Serving as a case study, Gerzso’s "Le temps mange la vie" ("Time Eats Away Life"), 1961, exemplifies the artist's technique for creating his expressive abstractions of the 1960s. Using the reverse or the smooth side of masonite for this work’s support, Gerzso carefully treated its surface in order to emulate the historical process of painting on wood panel, which can yield porcelain-like surfaces. Combined with a highly refined surface texture, this quality of smoothness, “so smooth that it appears to have been painted on fine silk," became a hallmark of Gerzso’s fully mature work. Conservation analysis of this work revealed that Gerzso used the traditional painting process of priming the support, but he did so with Duco, a modern substitute for the classic gesso. It also showed that he applied a conventional under layer but that he experimented by using a brilliant red. While Italian Old Masters would have also used a colored ground, they would not have selected the vibrant red employed by Gerzso. State-of-the art conservation analysis also determined Gerzso’s extensive use of glazing. One of the defining characteristics of Gerzso's fully mature painting is its mesmerizing luminosity, which he achieved through the application of traditional glazing techniques. Like Renaissance painters, Gerzso built up layers of thin transparent colors with little or no admixture of white, which allowed light to be reflected back from the prepared ground and from the successive layers of colors. Yielding a different type of color and light than does the mixing of pigments, glazing imparts a special depth and radiance. Since recession was a tactical aspect of Gerzso’s expressive abstraction, he frequently used this Old Master process, which was slow and painstaking compared to the swift and spontaneous methods of the Abstract Expressionists.

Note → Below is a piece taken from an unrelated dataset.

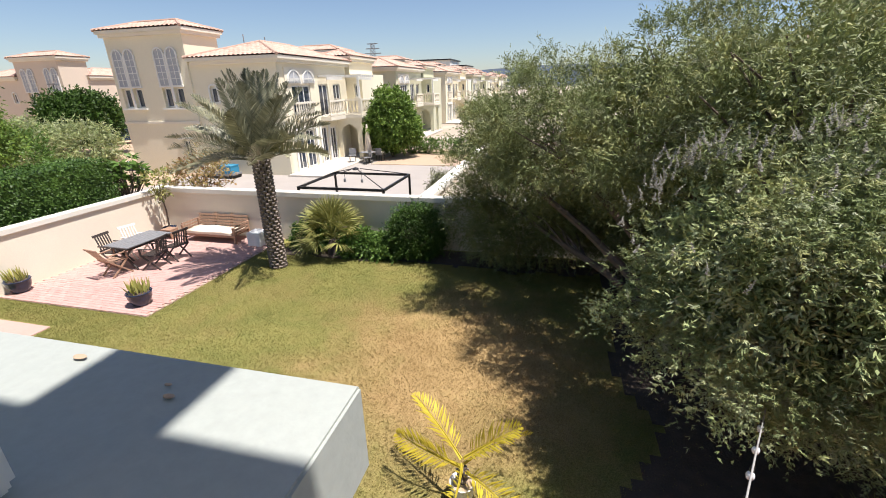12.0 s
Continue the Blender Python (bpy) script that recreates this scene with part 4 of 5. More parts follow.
        small_balustrade(ob, (1.85, P0 + 0.08), (1.85, P1), 3.05)
        for x in (0.0, 1.74):
            part("corner_post", boxes(((x, P0 - 0.04, 3.05), (x + 0.22, P0 + 0.18, 4.12))), HOUSE_TRIM, ob)
        pg = part("pergola", boxes(((1.7, P0 + 0.1, 5.3), (1.82, P1, 5.48)), ((1.7, P0 + 0.1, 4.12), (1.84, P0 + 0.24, 5.3)), ((0.62, 4.2, 5.3), (0.72, 6.3, 5.46))), WHITE_TRIM, ob, "white pergola")
        me = None
        for k in range(7):
            if me is None:
                me = part("pergola_slat", boxes(((0, -0.04, 0), (2.05, 0.04, 0.13))), WHITE_TRIM, pg).data
                s = pg.children[-1]
            else:
                s = mesh_part("pergola_slat", me, None, pg)
            s.location = (0.02, P0 + 0.2 + 0.34 * k, 5.485)
        for k in range(6):
            s = mesh_part("pergola_slat", me, None, pg)
            s.matrix_basis = pose(0.02, 4.3 + 0.36 * k, 5.465) @ Matrix.Diagonal((0.45, 1, 1, 1))
    if body:
        # rear block behind the porch, with a lower wing
        part("wall", boxes(((-2.3, 8.72, 0), (0.12, 8.97, 6.7)), ((-0.13, 8.975, 0), (0.12, 13, 6.7)), ((-2.3, 12.75, 0), (-0.135, 13, 6.7)), ((-2.3, 8.2, 0), (-0.26, 8.715, H))), wall, ob)
        part("wing", holed_wall(bmesh.new(), 0.9, 5.7, 0.25, [(0.28, 4.1, 0.66, 5.0)], pose(0.122, 8.72, 0)), wall, ob)
        part("wall", boxes(((0.77, 8.975, 0), (1.02, 13, 5.7)), ((0.122, 8.975, 5.5), (0.768, 13, 5.7))), wall, ob)
        window(ob, SOUTH(0.41, 4.11, 8.82), 0.36, 0.88, 0)
        roof(ob, -2.3, 0.12, 8.72, 13.0, 6.7, 0.33)
    return ob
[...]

Showing an affinity for the “mixed” techniques used by the Old Masters and promoted by Doerner, Gerzso combined pastel with oil paint in Le temps manage la vie, but unlike the Old Masters, he experimented with a fixative in order to adhere it to the surface. Old Masters would not have risked this process for fear of losing the pastels brilliant color, but by using modern materials, Gerzso found a way to bind the medium without compromising its rich hue. In this blending, he capitalized on creating contrasts between matte and shiny surfaces in the way he characteristically contrasted smooth and textured surfaces. These contrasts aid in creating the illusion of mysterious, shifting depths, as did Gerzso’s use of scumbling, an Old Master technique in which a thin, opaque layer of paint is applied over dark underpainting.

- Diana C. Du Pont, "Gunther Gerzso, 1915-2000", Santa Barbara Museum of Art, 2003, pp. 147-149

SBMA CURATORIAL LABELS

Gerzso was born in Mexico to a Hungarian-Jewish father and a mother from Berlin, Germany. As a teenager, he studied in Switzerland and lived with his maternal uncle, an art dealer in Lugano. Between 1935 and 1941, he designed sets for the Cleveland Play House in Ohio. He went on to art direct more than 150 films in the Mexican film industry between 1943 and 1962.

In this painting, planes of color float and overlap in a shallow space. Could the large white rectangle be a stage or a huge curtain waiting to be lifted to reveal a drama? Will the colored planes on the right suddenly move to reveal an actor? The poet Octavio Paz described Gerzso’s work as “painting at the halfway point of time, suspended over the abyss . . . painting-before-the-event. Before-what-is-going-to-happen.”

- Going Global, 2022


The work of Gunther Gerzso explores the facets of human existence, often engaging abstractly with concepts of eternity and the unknown. No work better epitomizes this philosophical preoccupation better than Le Temps mange la vie/El tiempo se come a la vida. The title of this work comes from a poem by Charles Baudelaire entitled “L’Enemmi” (The Enemy) from his most famous work, Les Fleurs du mal (The Flowers of Evil), in which time is the enemy that slowly eats away at life.